Source : ambcrypto.com
The crypto market is the only space where a loss of $70 billion is probably not a big deal given that the total valuation of all cryptocurrencies is well over $1.26 trillion.
Although up until a month ago the same value was closer to $2 trillion, the first week of this month alone undid the rally of February.
Uniswap loses control
As the broader market was affected, individual coins stood no chance either, and every cryptocurrency crashed by at least 30% on 9 May and 11 May.
Uniswap was no exception either as the altcoin fell to the lows of $5.31 which was a 19.40% decline in the last seven days.
This crash unlike previous crashes was not a good bet for anyone as losses hit investors from all directions, overwhelming some to even quit the crypto space entirely.
Many investors sold off their holdings to prevent further losses.
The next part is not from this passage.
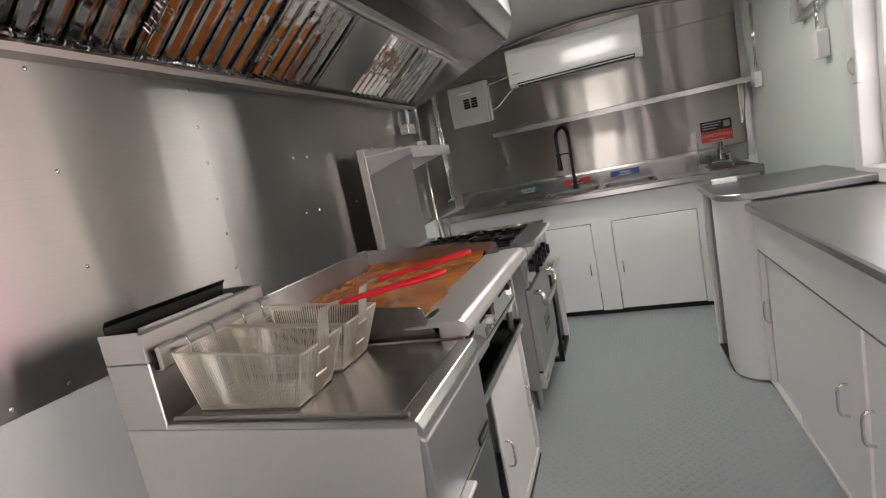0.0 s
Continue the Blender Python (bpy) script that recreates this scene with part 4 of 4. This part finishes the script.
# ---- steam table on its stand ----
def stand():
    s = thing("equipment_stand", (0.5, 2.33, 0), "low metal stand with a steel top beside the range", "stand")
    y0, y1, xf = 2.118, 2.548, 0.872
    bm = bmesh.new()
    prism(bm, [(0.12, 0.585), (xf + 0.004, 0.585), (xf + 0.008, 0.577), (xf + 0.012, 0.58), (xf + 0.012, 0.60), (xf + 0.004, 0.606), (0.12, 0.606)], "y", y0, y1 + 0.01)
    part("top_plate", bm, M_STEEL, s, "steel top plate with folded edges")
    for yy in (y0 + 0.012, y1 - 0.004):
        screw((xf + 0.012, yy, 0.592), (1, 0, 0), s)
        screw((xf - 0.01, yy, 0.606), (0, 0, 1), s)
    part("post", boxed(xf - 0.032, xf, y0 + 0.004, y0 + 0.034, 0.0, 0.584), M_BLACK, s, "black angle iron post")
    part("post", boxed(xf - 0.034, xf, y1 - 0.036, y1 - 0.002, 0.0, 0.584, bevel=0.003), M_FRAMEWHITE, s, "white front post")
    part("rail", boxed(xf - 0.03, xf - 0.004, y0 + 0.034, y1 - 0.036, 0.0, 0.028), M_BLACK, s, "black floor rail")
    part("rail", boxed(0.16, xf - 0.032, y1 - 0.066, y1 - 0.036, 0.0, 0.032), M_BLACK, s, "black floor rail")
    part("rail", boxed(0.16, xf - 0.034, y0 + 0.004, y0 + 0.03, 0.0, 0.028), M_BLACK, s, "black floor rail")
    part("side_panel", boxed(0.16, xf - 0.034, y1 - 0.036, y1 - 0.022, 0.0, 0.584), M_GREYSTEEL, s, "grey side sheet")
    part("post", boxed(0.13, 0.158, y0 + 0.004, y0 + 0.034, 0.0, 0.584), M_BLACK, s)
    part("post", boxed(0.13, 0.158, y1 - 0.05, y1 - 0.022, 0.0, 0.584), M_BLACK, s)
    screw((0.55, y1 - 0.066, 0.016), (0, -1, 0), s)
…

Some Uniswap holders followed the second path and sold about 700k UNI worth $3.5 million. Curiously, among this cohort were also sellers (the long-term HODLers) who are known for HODLing their way through a bear market.
As this group of investors witnessed such losses, they resorted to dumping some of their holdings out of sheer panic and in the process consumed 16.93 billion days.
13 May also marked the day when investors moved their UNI around as the total transactions conducted on-chain involved 19 million UNI worth $96 million which were resting in losses.
However, the overall on-chain realized losses on that particular day exceeded 69 million UNI which in all were worth over $353 million that day.
But it’s not just the spot market that took a hit, Uniswap, being a DEX also noted a spike in transaction volumes in the week concluding 9 May. In all, Uniswap observed a movement of $24.54 billion against the generally low figures of $11 billion to $15 billion.
However, other DEXes lost their dominance on the market as investors resorted to HODLing which increased Uniswap’s hold over the market to 79.9%, which in a way is a win for Uniswap.